LUG17

Lustre HSM data mover is known as copy tool which facilitates transfer (i.e. archival) of file data to secondary storage. There can be multiple copy tools registered with Lustre. However, the transfer of a single lustre file is limited to only one copy tool (which is single threaded currently). Current implementation of copy tool holds well for small files and has limitations in terms of performance and scalability for large files. It may pose challenges in moving large sized files or a significantly large number of files. This talk introduces Distributed Data Mover, a tool being developed at Seagate to address these challenges.

For a large file, the data migration can happen over multiple nodes and in multiple threads, all in parallel. We present the architecture and design of the new improved data mover, which enables multiple coordinated copy tools to distribute file copy job and perform data copy in parallel. The distributed data mover offers a faster and scalable copy tool for Lustre.

The architecture of Distributed Data Mover includes a common request queue for all the copy jobs. When a copy tool receives the copy request from Lustre, it does not processes as-is on an immediate basis. Instead, the request is split into parts depending on the size of the request and then is forwarded to a shared queue.

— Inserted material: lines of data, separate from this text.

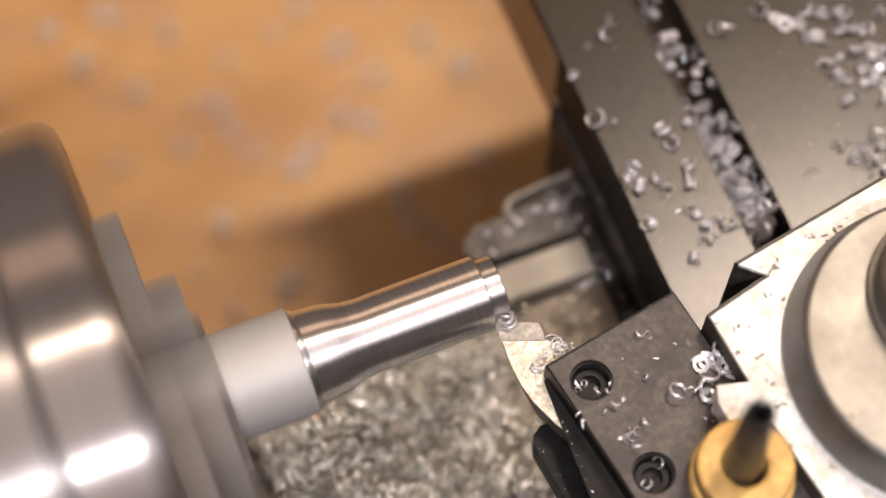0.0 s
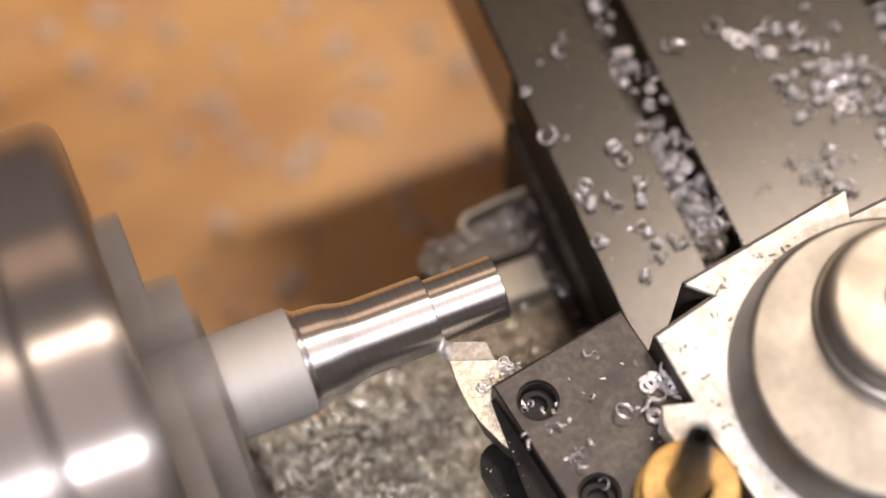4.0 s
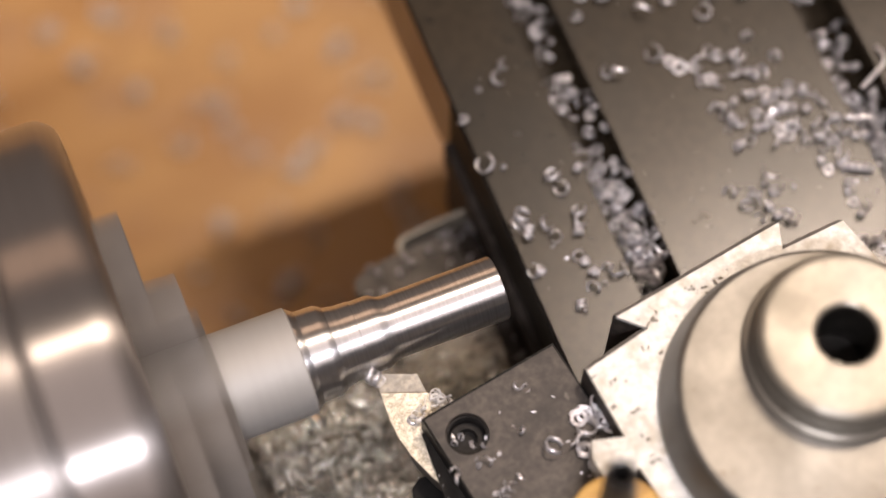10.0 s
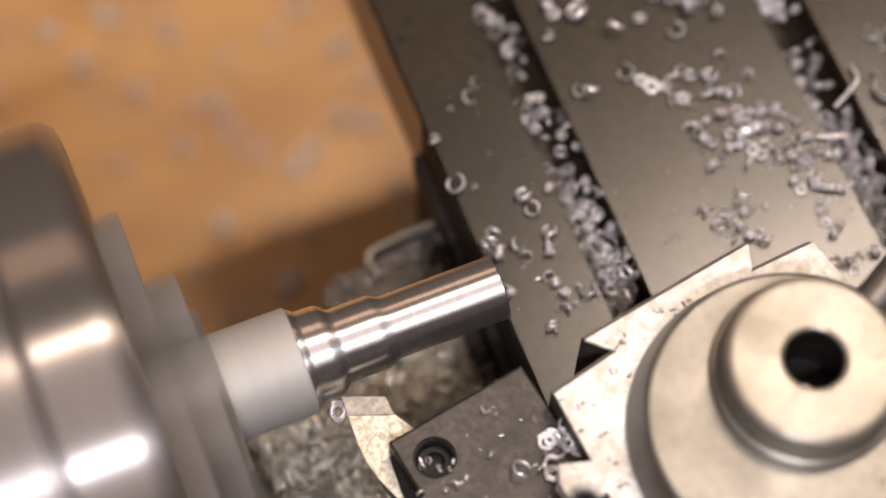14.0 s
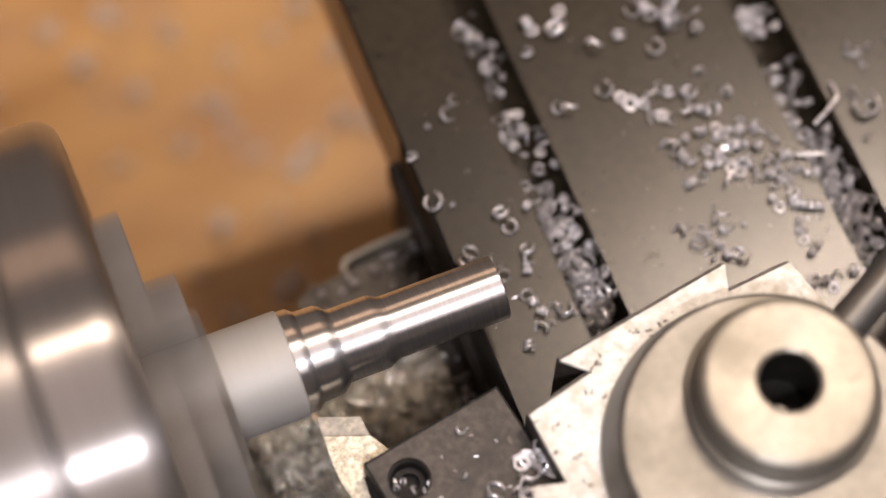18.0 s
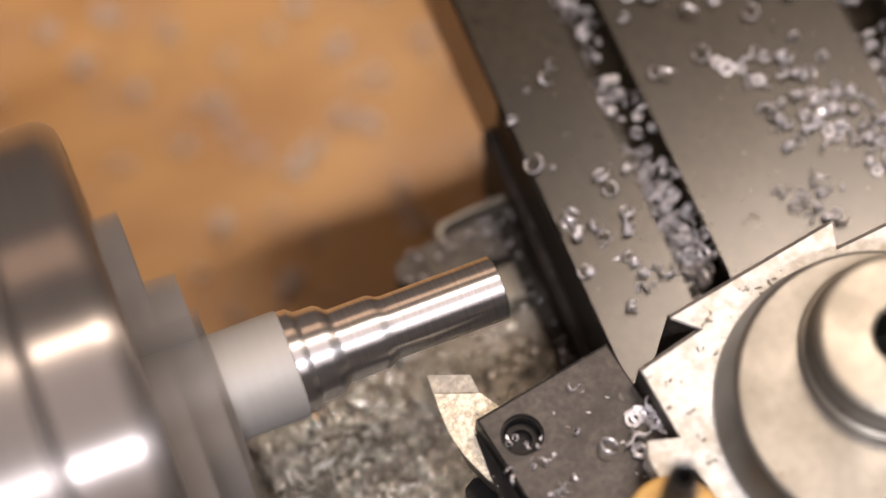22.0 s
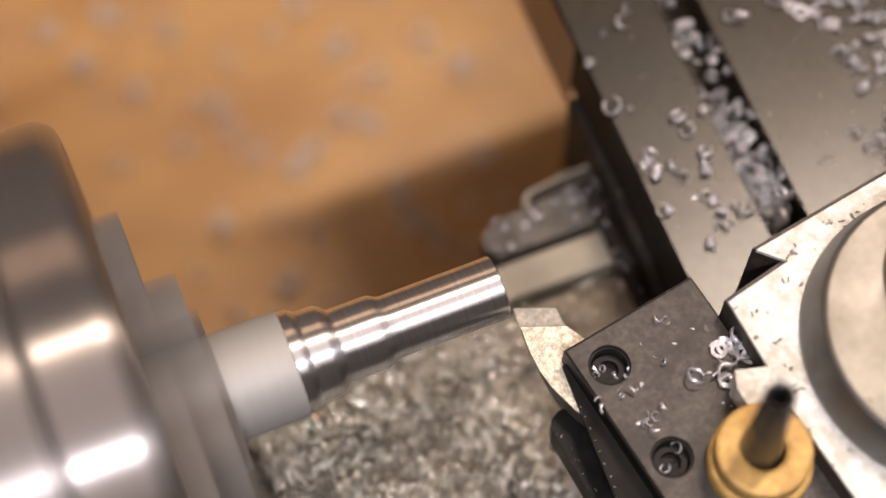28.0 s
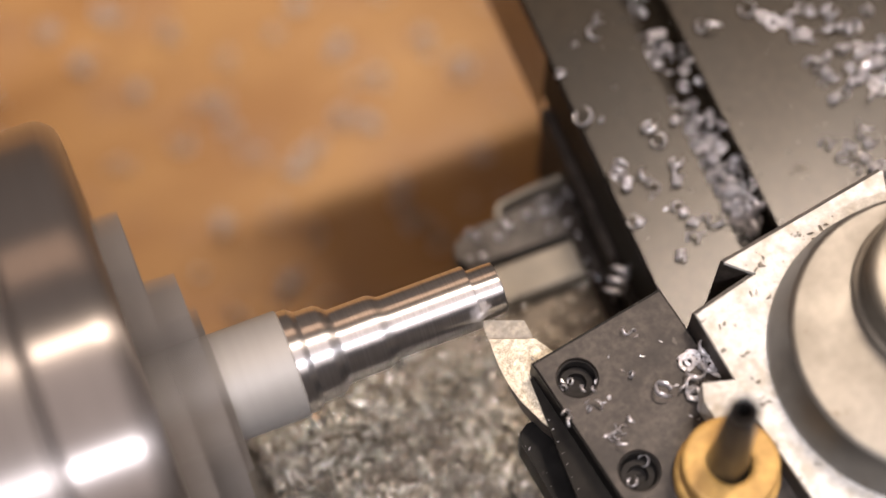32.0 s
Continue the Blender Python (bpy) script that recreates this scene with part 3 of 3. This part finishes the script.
loose_chips([(38.1, -34.0)], 6.42, ON_HOLDER, "crescent-shaped steel chip lying on the tool holder", random.Random(53), HOLDER_CHIPS, 1.15, (2,))
loose_chips([(41.7, -25.4), (33.0, -28.0), (42.0, -41.3), (40.9, -40.3), (37.4, -26.8), (31.7, -24.6), (45.0, -29.8)], 6.42, ON_HOLDER, "crumb of bright steel lying on the tool holder", random.Random(54), HOLDER_CHIPS, 0.4, (9, 10, 11, 12))
loose_chips([(45.5, -30.4), (48.1, -32.8), (44.5, -33.4), (43.3, -34.7), (43.0, -36.6), (43.0, -37.8), (44.0, -39.8), (48.7, -29.6), (47.6, -30.9), (49.3, -33.9), (49.3, -31.5), (44.3, -30.9)], 6.42, ON_HOLDER, "bright coiled steel chip lodged between holder and post", random.Random(55), HOLDER_CHIPS, 1.25, (7, 7, 7, 0))
loose_chips([(22.7, -25.0), (23.9, -25.9), (22.6, -26.4)], 3.55, "chips in the screw holes", "bright steel chip fallen into a screw hole", random.Random(56), HOLDER_CHIPS, 0.75, (4, 5, 9))
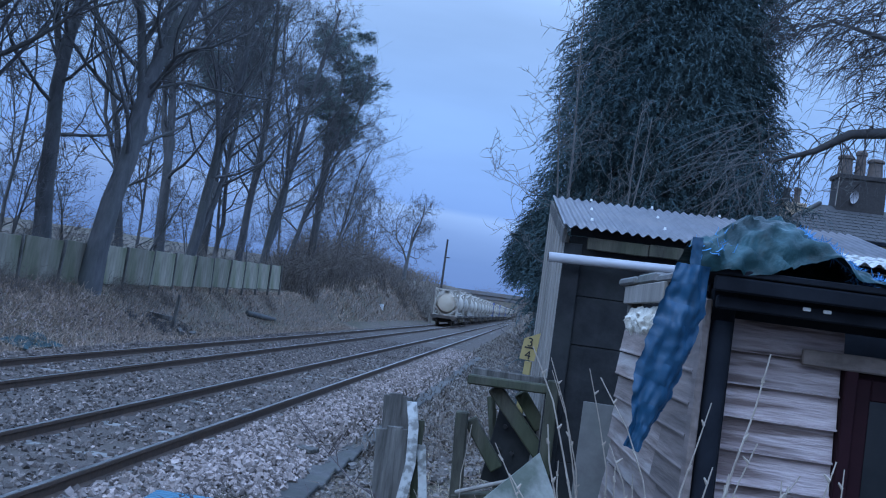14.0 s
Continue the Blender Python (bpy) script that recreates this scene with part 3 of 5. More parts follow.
# low growth among the trunks, behind the fence
bush = [bare_tree(71, 6.5, 0.07, (0.1, 0), 3, spread=0.75, clear=0.05, kids_of=(14, 8, 6)), bare_tree(72, 5.5, 0.06, (-0.1, 0), 3, spread=0.8, clear=0.05, kids_of=(14, 8, 6))]
for k, bearing in enumerate((-43, -38.8, -34.6, -31, -28, -25.6, -23.8, -21.2, -19.2, -17.8, -16, -14.4)):
    x = -16.8 - 0.9 * (k % 3)
    plant(bush[k % 2], x, x / math.tan(radians(bearing)), "low bare shrub among the tree trunks", 47 * k, 0.75 + 0.25 * (k % 4) / 3, name="bare_shrub", group="shrubs behind the fence")

# ---------------------------------------------------------------- more materials
M_BLACKWALL = mat("black_felt_board", (0.014, 0.015, 0.0165), (0.032, 0.033, 0.035), 7, 0.85, 0.25, stain=(0.04, 0.043, 0.042), stain_scale=2.6, stain_amount=0.5, spec=0.12)
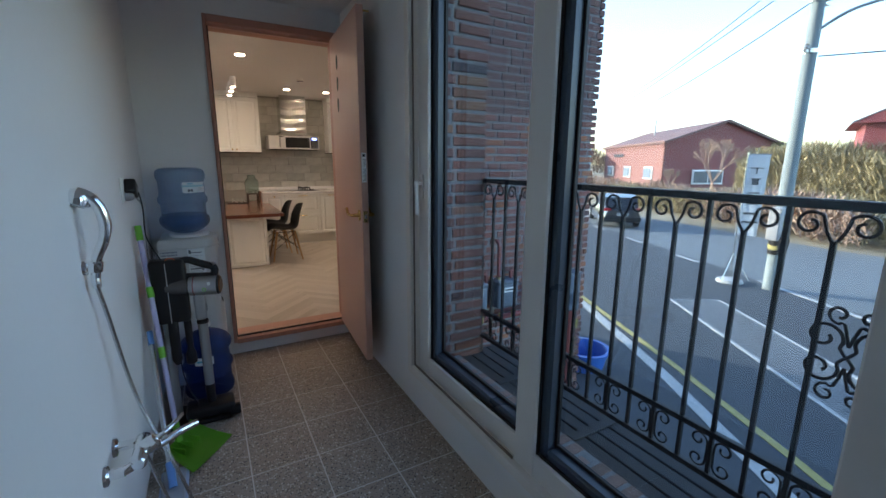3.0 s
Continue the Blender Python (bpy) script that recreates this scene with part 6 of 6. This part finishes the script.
bm = B()
rows = surface(bm, car_body, 26, 14)
bmesh.ops.contextual_create(bm, geom=[r[0] for r in rows]), bmesh.ops.contextual_create(bm, geom=[r[-1] for r in rows])
part("body", bm, CARP, car, smooth=True)
cab = [(-1.95, 0.9), (-1.62, 1.36), (-0.9, 1.47), (0.05, 1.45), (0.95, 0.92)]
part("glasshouse", prism(B(), cab, Matrix(((1, 0, 0, 0), (0, 0, 1, -0.70), (0, 1, 0, 0), (0, 0, 0, 1))), 1.40), SCREEN, car)
part("roof", prism(B(), [(-1.66, 1.37), (-0.9, 1.49), (0.08, 1.47), (0.02, 1.43), (-0.9, 1.44), (-1.60, 1.33)], Matrix(((1, 0, 0, 0), (0, 0, 1, -0.72), (0, 1, 0, 0), (0, 0, 0, 1))), 1.44), CARP, car)
for x in (-1.33, 1.33):
    for s in (-1, 1):
        wh = part("wheel", lathe(B(), [(0.20, -0.1), (0.315, -0.09), (0.32, 0.0), (0.315, 0.09), (0.20, 0.1)], pose(x, s * 0.80, 0.32, 90), 24), BLACK, car, smooth=True)
        part("rim", lathe(B(), [(0.20, 0), (0.19, 0.012), (0.05, 0.02)], pose(x, s * 0.905, 0.32, -90 * s), 16), STEEL, wh)
for s in (-1, 1):
    part("tail_light", box(B(), (-2.13, s * 0.66 - 0.16, 0.78), (-2.0, s * 0.66 + 0.16, 0.92), r=0.03), M("tail_red", (0.45, 0.02, 0.02), 0.2), car)
part("number_plate", box(B(), (-2.17, -0.25, 0.58), (-2.15, 0.25, 0.70)), LINEW, car)
part("bumper", box(B(), (-2.19, -0.80, 0.30), (-2.02, 0.80, 0.52), r=0.05, seg=2), BLACK, car)

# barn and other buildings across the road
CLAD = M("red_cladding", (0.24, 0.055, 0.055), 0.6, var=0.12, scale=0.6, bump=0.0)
# barn's long wall: its pinkish look in the sun is put into the colour
CLAD_LIT = M("red_cladding_sunlit", (0.17, 0.062, 0.055), 0.65, var=0.1, scale=0.7, bump=0.0)
ROOF = M("brown_roof", (0.16, 0.085, 0.075), 0.7, var=0.15, scale=0.5)
barn = thing("barn", "long red metal barn with a shallow gable roof", "barn", pose(49.2, 32.6, GROUND_Z, 0, 0, 0))
Lx, Wy = Vector((13.0, 19.6, 0)), Vector((16.0, -5.1, 0))


def bp(u, v, z):
    return Lx * u + Wy * v + Vector((0, 0, z))


def quadbox(bm, pts, thick):
    n = (pts[1] - pts[0]).cross(pts[3] - pts[0]).normalized() * thick
    lo = [bm.verts.new(p) for p in pts]
    hi = [bm.verts.new(p + n) for p in pts]
    bm.faces.new(lo[::-1]), bm.faces.new(hi)
    bridge(bm, lo, hi)
    return bm


part("wall", quadbox(B(), [bp(0, 0, -0.5), bp(1, 0, -0.5), bp(1, 0, 5.7), bp(0, 0, 5.7)], 0.2), CLAD_LIT, barn, "sunlit pinkish long wall")
gab = B()
ps = [bp(0, 0, -0.5), bp(0, 1, -0.5), bp(0, 1, 5.7), bp(0, 0.5, 8.2), bp(0, 0, 5.7)]
lo, hi = [gab.verts.new(p) for p in ps], [gab.verts.new(p + Lx.normalized() * 0.2) for p in ps]
gab.faces.new(lo[::-1]), gab.faces.new(hi)
bridge(gab, lo, hi)
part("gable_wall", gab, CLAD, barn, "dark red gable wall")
bm = B()
for k in range(34):
    z = 0.1 + k * 0.235
    half = 0.5 if z < 5.7 else 0.5 * (8.2 - z) / 2.5
    if half > 0.02:
        quadbox(bm, [bp(-0.002, 0.5 - half, z), bp(-0.002, 0.5 - half, z + 0.03), bp(-0.002, 0.5 + half, z + 0.03), bp(-0.002, 0.5 + half, z)], 0.02)
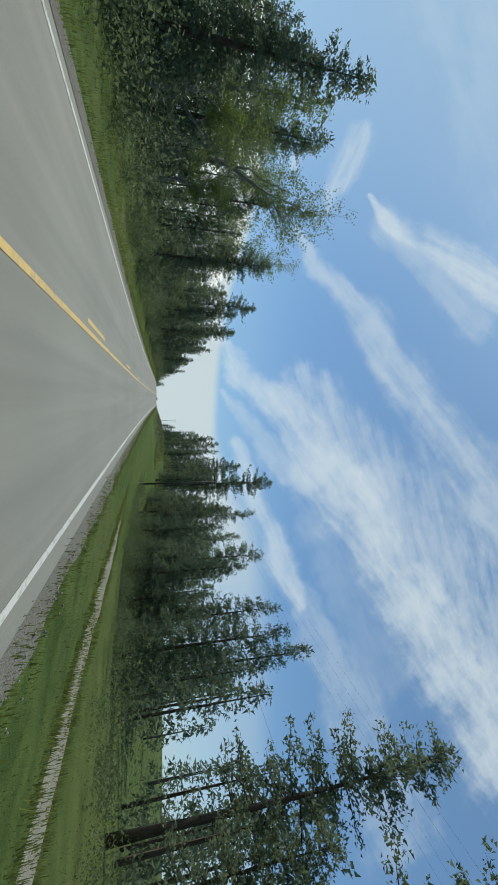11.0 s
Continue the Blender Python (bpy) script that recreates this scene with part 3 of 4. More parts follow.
# trees that stand out: kind, x, y, height, variant, width
SINGLE = (
    ("pine", -25.1, 33.3, 20.2, 3, .9), ("pine", -22, 23.3, 18.4, 2, 1.2), ("pine", -21, 19.5, 15, 0, 1.1),
    ("pine", -19.8, 40.7, 18.6, 0, 1.1), ("pine", -19.2, 44.8, 22.8, 1, 1.1), ("pine", -19.6, 68.5, 11.2, 2, 1.0),
    ("pine", -19.5, 83.4, 10.7, 3, 1.2), ("pine", -19.6, 91.0, 9.6, 0, 1.2), ("pine", -18.6, 118, 17.4, 2, 1.3),
    ("pine", -20.9, 158.6, 21.8, 0, 1.1), ("pine", -34.5, 151.7, 21, 1, 1.1), ("pine", -44, 180, 21, 2, 1.0),
    ("pine", -20.2, 213, 25, 3, 1.0), ("pine", -22.0, 219.3, 18.5, 1, 1.1), ("fir", -17.3, 223.2, 12.3, 2, 1.1), ("fir", -15.6, 210.4, 14, 1, 1.1),
    ("fir", -19.8, 238, 19, 0, 1.0), ("pine", -22.0, 247.2, 24.5, 1, 1.0), ("fir", -17.2, 247.8, 14, 1, 1.1),
    ("pine", -21.1, 273.5, 24.6, 0, 1.0), ("fir", -33.6, 289, 20.5, 2, 1.0), ("pine", -37.8, 327, 22.4, 3, 1.0),
    ("pine", -37, 341.8, 18.6, 0, 1.0), ("fir", -49, 351, 19, 1, 1.0), ("pine", -42.4, 363.4, 27.3, 2, .8),
    ("broad", -22.2, 336.3, 22.0, 2, 1.0), ("pine", -30.6, 361.1, 26, 0, .85), ("broad", -37.1, 375.7, 28, 1, 1.0),
    ("broad", -16.5, 322, 11, 0, 1.0), ("broad", -16.8, 332, 9.5, 1, 1.0),
    ("pine", -23.3, 397.2, 25, 2, 1.1), ("fir", -20.2, 420, 15, 0, 1.2), ("pine", -34, 424.6, 21.5, 1, 1.0), ("fir", -35.7, 432.5, 22.6, 2, 1.0),
    ("fir", -23.8, 435.5, 26.5, 0, 1.0), ("pine", -27.9, 459.4, 31, 0, 1.15), ("fir", -22.2, 468, 20, 1, 1.0), ("fir", -23.3, 484.5, 24.5, 2, .9),
    ("fir", -17.8, 484.4, 14.2, 0, 1.0), ("fir", -17.1, 493, 14.5, 1, 1.0), ("fir", -14.1, 490.4, 8.8, 2, 1.0),
    ("pine", -17.5, 190, 16, 0, 1.2), ("fir", -20.7, 174.6, 20.8, 1, 1.0), ("broad", -26.3, 371.3, 28.5, 0, .95),
    ("pine", 26.1, 36.4, 24.5, 0, 1.0), ("pine", 18.7, 41.2, 26.4, 2, 1.0), ("pine", 22.5, 69.6, 20.8, 0, 1.1), ("fir", 28.5, 94.8, 21.6, 1, 1.1),
    ("fir", 25.9, 124.3, 18.6, 2, 1.0), ("pine", 21.6, 156.4, 24.2, 1, 1.0), ("fir", 20.2, 177, 26.6, 2, .9), ("fir", 19.7, 158.5, 18.2, 1, 1.0), ("fir", 32.4, 386.4, 19.5, 0, 1.0),
    ("fir", 30, 158.9, 23, 0, 1.0), ("fir", 37.6, 160.4, 20, 1, 1.0), ("pine", 26.2, 230.8, 21.5, 1, 1.0),
    ("fir", 24.6, 251.6, 18.6, 2, 1.0), ("fir", 29.2, 255.2, 23.9, 0, .9), ("fir", 28.7, 268.1, 20.8, 2, .9),
    ("fir", 28.6, 280.5, 24.3, 1, .9), ("fir", 25, 304.5, 25.9, 0, .9), ("pine", 25, 319.7, 23.4, 3, 1.1), ("pine", 20.6, 308, 21.0, 2, 1.0),
    ("fir", 29.1, 367, 22.5, 2, 1.2), ("fir", 35, 358.2, 23.4, 0, 1.0), ("fir", 37.6, 349.8, 25.9, 1, 1.0), ("pine", 21.7, 396.8, 29.6, 2, 1.0),
    ("fir", 34.3, 409.5, 27.2, 0, .9), ("pine", 22.0, 424.5, 25.2, 3, 1.1), ("pine", 30, 428, 22.4, 1, 1.0), ("fir", 41, 438.6, 25, 2, 1.0),
    ("pine", 32.1, 471, 25, 0, 1.0), ("fir", 19.4, 489, 25.5, 2, .8), ("pine", 22.5, 492.8, 28.5, 1, .8),
    ("fir", 26.2, 490.8, 28, 0, .8), ("fir", 29.9, 489, 25.5, 1, .8), ("pine", 33.5, 497.4, 25.6, 3, .9), ("fir", 36.3, 491, 22, 2, .9),
    ("pine", 20.4, 523.2, 21.5, 0, .9), ("fir", 24.9, 533, 27, 1, .8), ("fir", 18, 505.6, 10.5, 1, .9), ("fir", 22.5, 612, 17, 2, 1.2), ("fir", 29, 660, 18, 0, 1.1),
)
rnd = random.Random(7)
for kind, x, y, h, v, wide in SINGLE:
    plant(kind, x, y, h, v, wide, rnd.uniform(0, 360), FINE if abs(x) < 24.5 or kind == "broad" else PLAIN)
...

This way a single copy request may be represented as several smaller copy jobs on the shared queue. All of the instances of copy tools, which are running on different nodes, are linked together by means of connections to the shared queue for processing the job. Each copy tool has a set of threads for processing the copy jobs that are pulled from the queue. When a copy tool has one or more threads available for work, it simply pulls requests from the shared queue and removes them from the queue. This way, jobs are submitted to worker threads to execute in parallel.

The completed copy jobs are stored in another shared queue called response queue. Once the copy completes the result is placed on the response queue. The copy tool that did the job of splitting the original copy request from Lustre looks for the results of copy jobs (i.e. parts of copy request) and reports progress back to Lustre as and when they are completed.

The overall mechanism offers parallelism in high speed data transfer of either a single large file or a large number of files by distributing the copy job over to several copy tools running on different nodes. It also maintains the integrity of the copy request by placing the responsibility to copy on the original copy tool that received the copy request from Lustre, thus providing a channel for recovery in case a copy job fails.